A study published in the October issue of Anesthesiology analyzed the effectiveness of ultrasound examination in the diagnosis and treatment of critical care patients. In particular, the study looked at the ability of ultrasound to detect hidden anomalies, prompt urgent changes in therapy, induce further testing or interventions, and confirm or modify diagnoses.
Researchers at Maria Vittoria Hospital, Torino, Italy, evaluated whether ultrasonography under a critical care protocol can be performed to increase diagnostic and therapeutic accuracy. Data were collected from 125 consecutive patients admitted to a general intensive care unit. Patients were assessed under a critical care ultrasonography protocol and received head-to-toe bedside ultrasounds of the optic nerve, thorax, heart, abdomen and venous system.
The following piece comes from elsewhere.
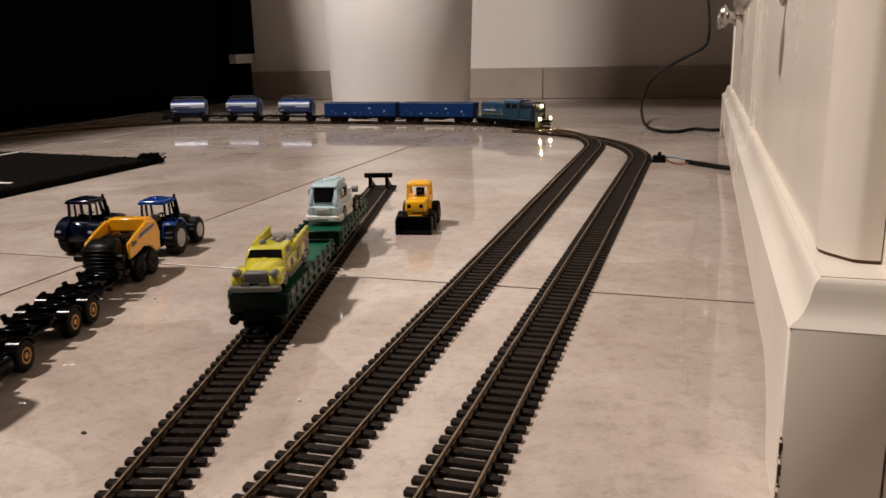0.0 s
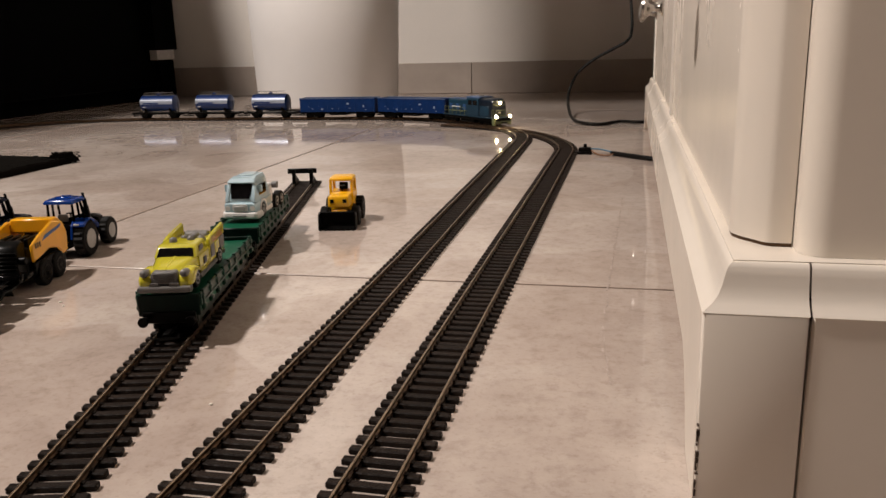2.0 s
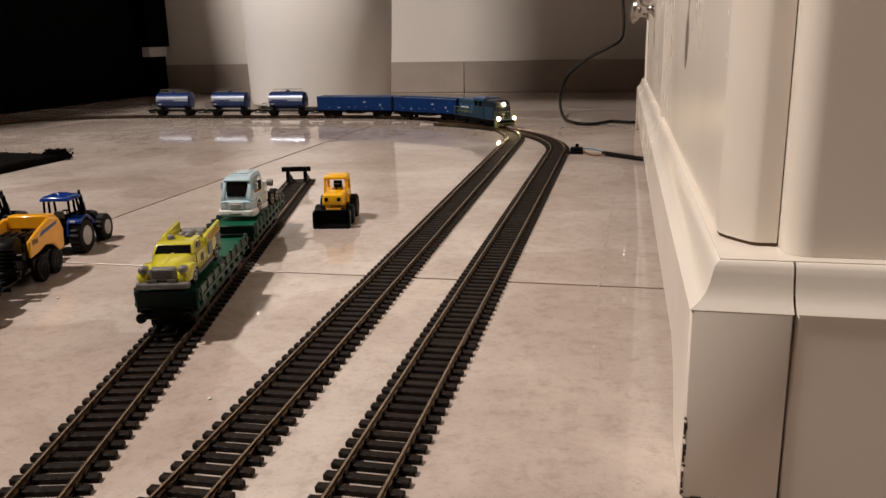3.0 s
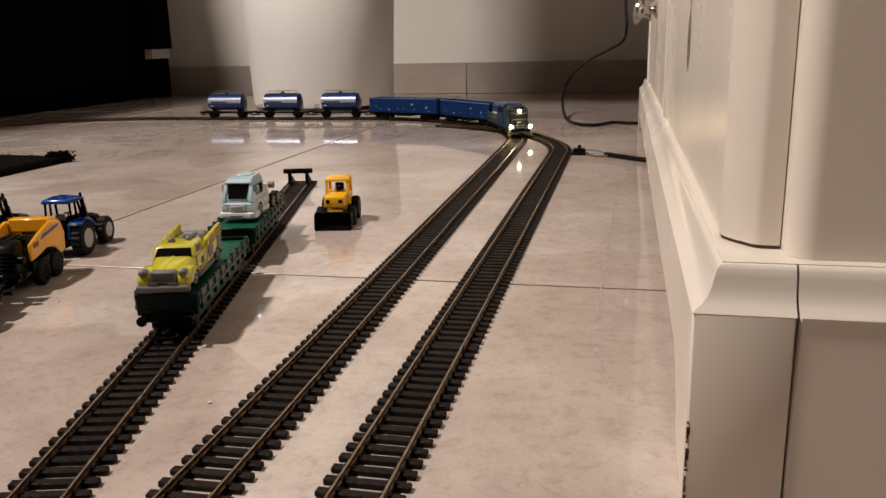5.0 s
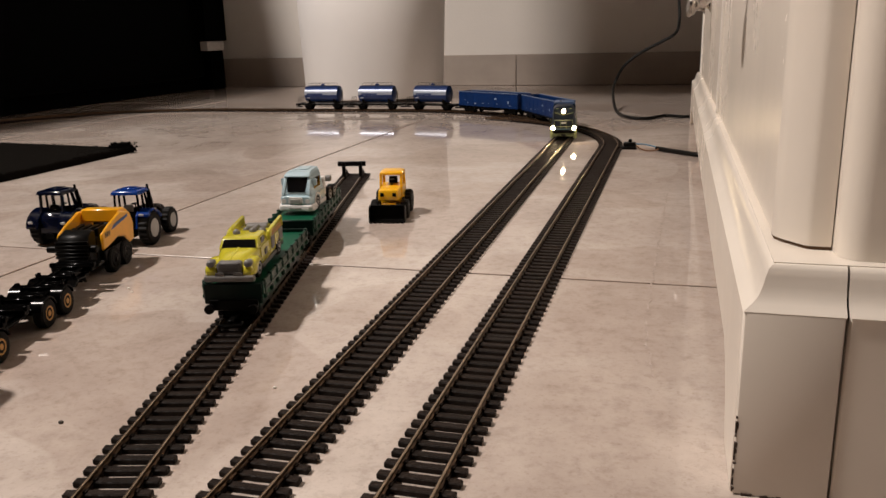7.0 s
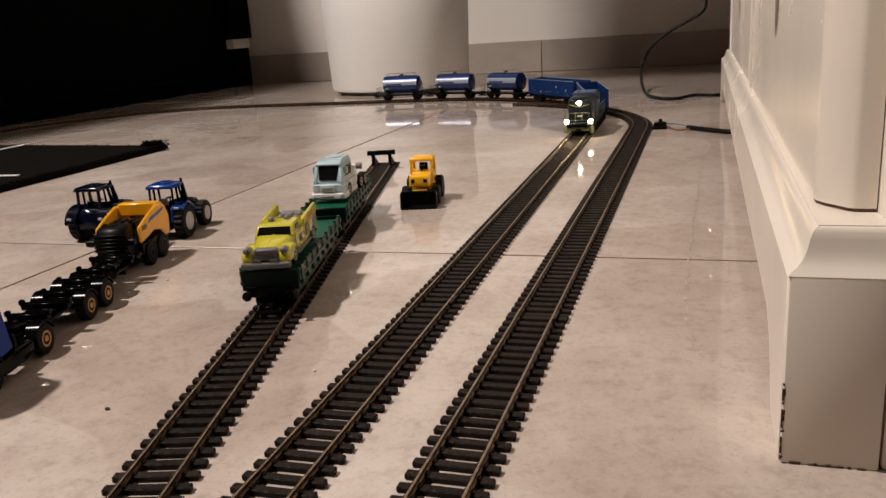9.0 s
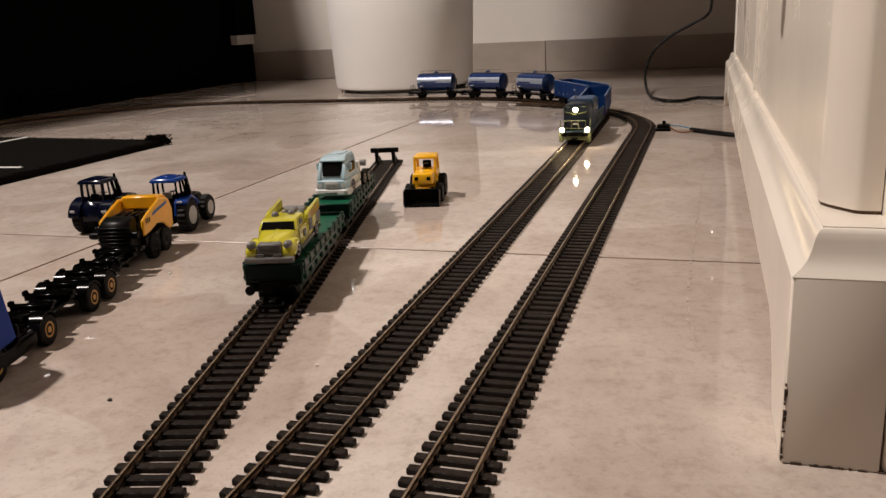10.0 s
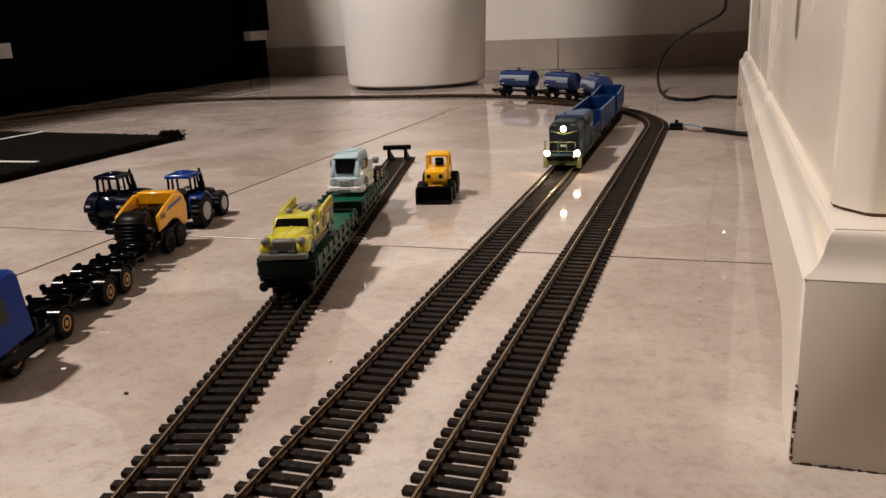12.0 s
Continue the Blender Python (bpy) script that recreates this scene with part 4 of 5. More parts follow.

Findings from the ultrasound examination modified the diagnosis in 26 percent of patients and confirmed the diagnosis in 58 percent of patients. In addition, findings from the ultrasounds prompted:
• Changes in medical therapy in 18 percent of patients
• Further testing in 18 percent of patients
• New invasive procedures in 22 percent of patients
Lung ultrasounds proved to be especially efficient in differentiating acute pulmonary edema from decompensated chronic obstructive pulmonary disease, asthma or pulmonary embolism in 20 percent of patients who displayed acute shortness of breath or signs of respiratory failure.
"The findings support the use of ultrasound in critical care patients," said lead study author Emilpaolo Manno, M.D., Head of Emergency Department and Intensive Care Unit, Maria Vittoria Hospital. "Systematic ultrasound examinations upon admission are beneficial for not only establishing accurate diagnosis, but providing appropriate and effective treatment."
The researchers believe a rapid global assessment of critical care patients under an ultrasonography protocol holds potential for improving the quality of health care.